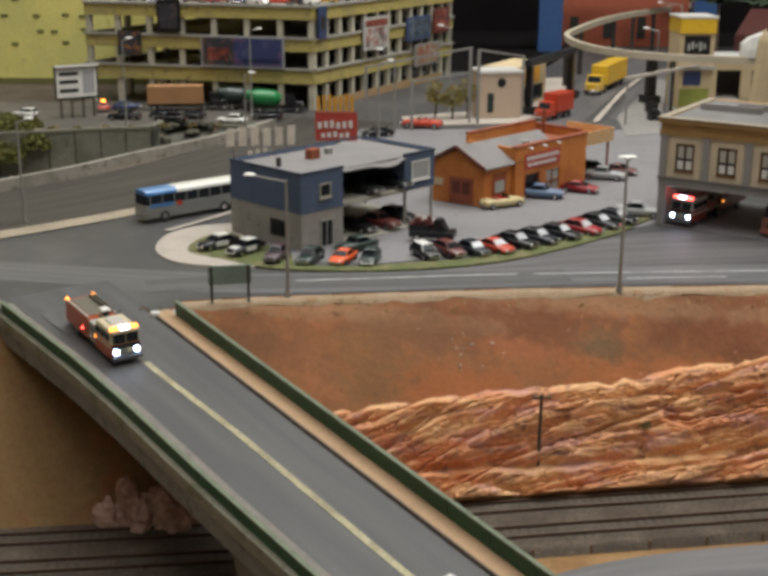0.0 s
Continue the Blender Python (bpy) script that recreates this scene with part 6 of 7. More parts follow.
for x in (-2.6, -0.9, 0.9, 2.6):
    part("leg", box_on(x - 0.15, x + 0.15, -0.15, 0.15, -1.25, 2.3), TIE, bb)

# ---- steel frame, brick block and dark gap at the back ----
FRAME_BLUE = paint("girder_blue", (0.03, 0.075, 0.20), 0.5)
BRICKS = surface("far_brick", (0.33, 0.085, 0.045), 0.85, vary=0.15, patch=0.2, grain=2)
fr = thing("elevated_road", "blue steel elevated road at the back", "bridge")
for x0, x1 in ((34.2, 39.6), (69.4, 75.2), (100, 106)):
    part("post", box_on(x0, x1, 288, 291, 0, 14.4), FRAME_BLUE, fr)
part("girder", box_on(-2, 130, 287, 293, 14.4, 16.0), FRAME_BLUE, fr)
part("railing", Shape().box(-2, 130, 286.9, 287.1, 17.0, 17.2).box(-2, 130, 286.9, 287.1, 16.4, 16.55), GALV, fr)
for i in range(34):
    part("baluster", box_on(-1 + 3.9 * i, -0.8 + 3.9 * i, 286.9, 287.1, 16.0, 17.2), GALV, fr)
part("deck_edge", box_on(-2, 130, 286.6, 287.0, 15.9, 16.35), GALV, fr)
bk = thing("brick_warehouse", "plain red brick warehouse behind the monorail", "building")
part("wall", box_on(39, 71, 300, 306, 0, 14), BRICKS, bk)
part("band", box_on(39, 71, 299.8, 300, 12.6, 13.2), CREAM, bk)
for i in range(4):
    part("window", box_on(43 + 8 * i, 45 + 8 * i, 299.85, 300, 2.0, 7.0), STEEL, bk)
# Black wall added so that the gap at the back stays dark.
dk = thing("back_wall", "black wall darkening the gap behind the layout", "wall", kind="structure")
part("wall", box_on(-140, 160, 338, 344, -20, 130), surface("black_gap_wall", (0.009, 0.008, 0.008), 0.9, vary=0.2, patch=0.05), dk)

for mat in ("black_gap_wall", "black_gap_floor"):
    bpy.data.materials[mat].node_tree.nodes["Principled BSDF"].inputs["Specular IOR Level"].default_value = 0.03

# ---- monorail ----
BEAM = surface("beam_concrete", (0.46, 0.40, 0.30), 0.75, vary=0.1, patch=0.3)
mono = thing("monorail_beam", "pale curved monorail beam on dark columns", "monorail", kind="structure")
line = spline([(75, 312, 9.0), (54.6, 282.7, 9.0), (44, 262.7, 9.0), (35.8, 241.5, 9.0), (32.5, 230, 9.0), (32.3, 219, 9.0), (35, 207.5, 9.0), (42, 199.5, 8.9), (52, 197.5, 8.7), (64, 198, 8.4), (80, 198, 8.2), (100, 196, 8.0)], 1.6)
ss = sides(line)
part("beam", Shape().loft([[p - s * 0.45 + Vector((0, 0, -0.55)), p + s * 0.45 + Vector((0, 0, -0.55)), p + s * 0.45 + Vector((0, 0, 0.55)), p - s * 0.45 + Vector((0, 0, 0.55))] for p, s in zip(line, ss)]), BEAM, mono)
for i in (4, 14, 22, 29, 46, 58, 80):
    if i < len(line):
        p = line[i]
        part("column", Shape().box(p.x - 0.4, p.x + 0.4, p.y - 0.35, p.y + 0.35, 0, p.z - 0.5), STEEL, mono)
arm = thing("street_beam", "thin pale beam spanning the far street on slim posts", "beam", kind="structure")
part("beam", Shape().bar((35.2, 185.0, 7.2), (50.0, 201.7, 7.2), 0.5, 0.45), PAVING, arm)
for x, y in ((35.6, 185.4), (44.0, 194.9)):
    part("post", Shape().box(x - 0.14, x + 0.14, y - 0.14, y + 0.14, 0.1, 7.0), GALV, arm)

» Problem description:
Copy the listing word for word, excluding its pictures.

» Solution for this task:
0.0 s
Continue the Blender Python (bpy) script that recreates this scene with part 6 of 7. More parts follow.
for x in (-2.6, -0.9, 0.9, 2.6):
    part("leg", box_on(x - 0.15, x + 0.15, -0.15, 0.15, -1.25, 2.3), TIE, bb)

# ---- steel frame, brick block and dark gap at the back ----
FRAME_BLUE = paint("girder_blue", (0.03, 0.075, 0.20), 0.5)
BRICKS = surface("far_brick", (0.33, 0.085, 0.045), 0.85, vary=0.15, patch=0.2, grain=2)
fr = thing("elevated_road", "blue steel elevated road at the back", "bridge")
for x0, x1 in ((34.2, 39.6), (69.4, 75.2), (100, 106)):
    part("post", box_on(x0, x1, 288, 291, 0, 14.4), FRAME_BLUE, fr)
part("girder", box_on(-2, 130, 287, 293, 14.4, 16.0), FRAME_BLUE, fr)
part("railing", Shape().box(-2, 130, 286.9, 287.1, 17.0, 17.2).box(-2, 130, 286.9, 287.1, 16.4, 16.55), GALV, fr)
for i in range(34):
    part("baluster", box_on(-1 + 3.9 * i, -0.8 + 3.9 * i, 286.9, 287.1, 16.0, 17.2), GALV, fr)
part("deck_edge", box_on(-2, 130, 286.6, 287.0, 15.9, 16.35), GALV, fr)
bk = thing("brick_warehouse", "plain red brick warehouse behind the monorail", "building")
part("wall", box_on(39, 71, 300, 306, 0, 14), BRICKS, bk)
part("band", box_on(39, 71, 299.8, 300, 12.6, 13.2), CREAM, bk)
for i in range(4):
    part("window", box_on(43 + 8 * i, 45 + 8 * i, 299.85, 300, 2.0, 7.0), STEEL, bk)
# Black wall added so that the gap at the back stays dark.
dk = thing("back_wall", "black wall darkening the gap behind the layout", "wall", kind="structure")
part("wall", box_on(-140, 160, 338, 344, -20, 130), surface("black_gap_wall", (0.009, 0.008, 0.008), 0.9, vary=0.2, patch=0.05), dk)

for mat in ("black_gap_wall", "black_gap_floor"):
    bpy.data.materials[mat].node_tree.nodes["Principled BSDF"].inputs["Specular IOR Level"].default_value = 0.03

# ---- monorail ----
BEAM = surface("beam_concrete", (0.46, 0.40, 0.30), 0.75, vary=0.1, patch=0.3)
mono = thing("monorail_beam", "pale curved monorail beam on dark columns", "monorail", kind="structure")
line = spline([(75, 312, 9.0), (54.6, 282.7, 9.0), (44, 262.7, 9.0), (35.8, 241.5, 9.0), (32.5, 230, 9.0), (32.3, 219, 9.0), (35, 207.5, 9.0), (42, 199.5, 8.9), (52, 197.5, 8.7), (64, 198, 8.4), (80, 198, 8.2), (100, 196, 8.0)], 1.6)
ss = sides(line)
part("beam", Shape().loft([[p - s * 0.45 + Vector((0, 0, -0.55)), p + s * 0.45 + Vector((0, 0, -0.55)), p + s * 0.45 + Vector((0, 0, 0.55)), p - s * 0.45 + Vector((0, 0, 0.55))] for p, s in zip(line, ss)]), BEAM, mono)
for i in (4, 14, 22, 29, 46, 58, 80):
    if i < len(line):
        p = line[i]
        part("column", Shape().box(p.x - 0.4, p.x + 0.4, p.y - 0.35, p.y + 0.35, 0, p.z - 0.5), STEEL, mono)
arm = thing("street_beam", "thin pale beam spanning the far street on slim posts", "beam", kind="structure")
part("beam", Shape().bar((35.2, 185.0, 7.2), (50.0, 201.7, 7.2), 0.5, 0.45), PAVING, arm)
for x, y in ((35.6, 185.4), (44.0, 194.9)):
    part("post", Shape().box(x - 0.14, x + 0.14, y - 0.14, y + 0.14, 0.1, 7.0), GALV, arm)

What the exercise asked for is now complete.